The news briefings in London and Geneva earlier this week were thrilling: the World Health Organization (WHO) announced that it endorsed a new, faster diagnostic test for TB. The test could transform TB care and control by giving results that detect a drug-resistant form of the disease in less than two hours, compared with current tests that can take up to three months.

But what’s also critical, although often overlooked, is one of the funding sources: the U.S. government, through the National Institutes of Health (NIH).

This test was co-developed by GHTC member Foundation for Innovative New Diagnostics (FIND) in conjunction with several other groups that received NIH funding to develop this ground-breaking tool. The development of this test offers a glimpse into the true nature of innovation and the value of creative thinking: it was initially developed for the U.S. Postal Service to help postal workers check for anthrax contamination in the mail.

The breakthrough shows the enormous value of U.S. support for medical innovation, as this tool can help both American workers and people at risk of TB around the world.  

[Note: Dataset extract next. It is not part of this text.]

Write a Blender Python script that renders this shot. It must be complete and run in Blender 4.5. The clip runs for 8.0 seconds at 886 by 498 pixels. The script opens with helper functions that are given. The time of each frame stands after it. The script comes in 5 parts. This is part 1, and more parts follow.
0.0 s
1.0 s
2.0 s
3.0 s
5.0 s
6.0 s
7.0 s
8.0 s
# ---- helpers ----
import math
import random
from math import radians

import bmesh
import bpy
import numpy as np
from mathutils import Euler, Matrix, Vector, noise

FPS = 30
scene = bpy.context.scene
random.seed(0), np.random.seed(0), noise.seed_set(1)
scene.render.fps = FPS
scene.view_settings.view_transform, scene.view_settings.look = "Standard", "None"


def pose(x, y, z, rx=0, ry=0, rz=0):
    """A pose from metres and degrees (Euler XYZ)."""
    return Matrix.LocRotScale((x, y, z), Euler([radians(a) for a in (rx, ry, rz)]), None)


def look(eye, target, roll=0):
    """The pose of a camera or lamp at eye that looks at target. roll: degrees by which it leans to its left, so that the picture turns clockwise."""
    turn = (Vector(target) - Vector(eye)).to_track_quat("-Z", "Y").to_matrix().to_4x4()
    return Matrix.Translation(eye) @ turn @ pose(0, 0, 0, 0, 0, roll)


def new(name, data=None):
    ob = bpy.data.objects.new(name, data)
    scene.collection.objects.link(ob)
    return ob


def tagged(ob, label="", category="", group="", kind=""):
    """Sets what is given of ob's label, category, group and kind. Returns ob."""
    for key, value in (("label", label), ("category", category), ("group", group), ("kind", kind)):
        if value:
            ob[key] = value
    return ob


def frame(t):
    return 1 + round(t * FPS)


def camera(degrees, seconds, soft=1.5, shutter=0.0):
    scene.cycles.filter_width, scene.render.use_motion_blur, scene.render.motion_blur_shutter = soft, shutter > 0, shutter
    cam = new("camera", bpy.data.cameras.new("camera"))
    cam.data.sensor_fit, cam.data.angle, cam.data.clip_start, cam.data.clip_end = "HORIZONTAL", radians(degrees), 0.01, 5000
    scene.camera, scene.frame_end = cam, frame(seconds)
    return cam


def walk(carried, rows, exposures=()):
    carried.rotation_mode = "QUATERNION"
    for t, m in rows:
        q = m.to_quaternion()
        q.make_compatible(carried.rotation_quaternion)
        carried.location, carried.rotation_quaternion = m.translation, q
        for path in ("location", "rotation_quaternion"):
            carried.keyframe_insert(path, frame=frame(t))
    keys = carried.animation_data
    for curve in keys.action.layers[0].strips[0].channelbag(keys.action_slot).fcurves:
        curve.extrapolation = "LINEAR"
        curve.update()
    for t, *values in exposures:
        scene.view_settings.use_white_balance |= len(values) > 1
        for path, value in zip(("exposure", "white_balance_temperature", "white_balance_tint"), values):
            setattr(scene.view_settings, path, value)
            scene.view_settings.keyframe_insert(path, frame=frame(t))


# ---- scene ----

It’s been a monumental year for scientific achievements in global health. Trials of new HIV prevention technologies—a vaginal gel and a pill for prevention—have shown promising results. New vaccines for tuberculosis, malaria, and dengue fever are on the cusp of development, and new collaborations have formed to help advance other needed tools.

Also this week, a new meningitis vaccine—the first-ever vaccine made specifically for Africa—was distributed for the first time on Monday in Burkina Faso. Type A meningitis, the target of the new vaccine, kills one in 10 people who become infected. I was particularly struck by a story that Dr. Marc LaForce, head of the Meningitis Vaccine Project, recently told about the far-reaching impact of the disease: an African young man killed not by the disease itself, but because meningitis had rendered him deaf and he didn’t hear an approaching truck.

The new meningitis vaccine could help save millions in Africa from a similar fate. And it would not be available today if it weren’t for the support of the U.S. government. Scientists at the Centers for Disease Control and Prevention (CDC) provided access to the much-needed and highly protected medical technology, and scientists at the NIH also helped to transfer this prized technology at almost no cost.     

The new TB diagnostic tool, the meningitis vaccine and the new HIV prevention tools all show the American commitment to global health research, as well as some measures of global support. U.S. agencies like the CDC and NIH have supported many of these recent achievements. It is imperative that this support continues. U.S. policymakers should ensure that federal agencies engaged in global health research are fully funded so they can carry on this lifesaving work. Doing so can give us all hope that groundbreaking achievements in global health research—like those we saw this week, and others that are so desperately needed—will continue into the future.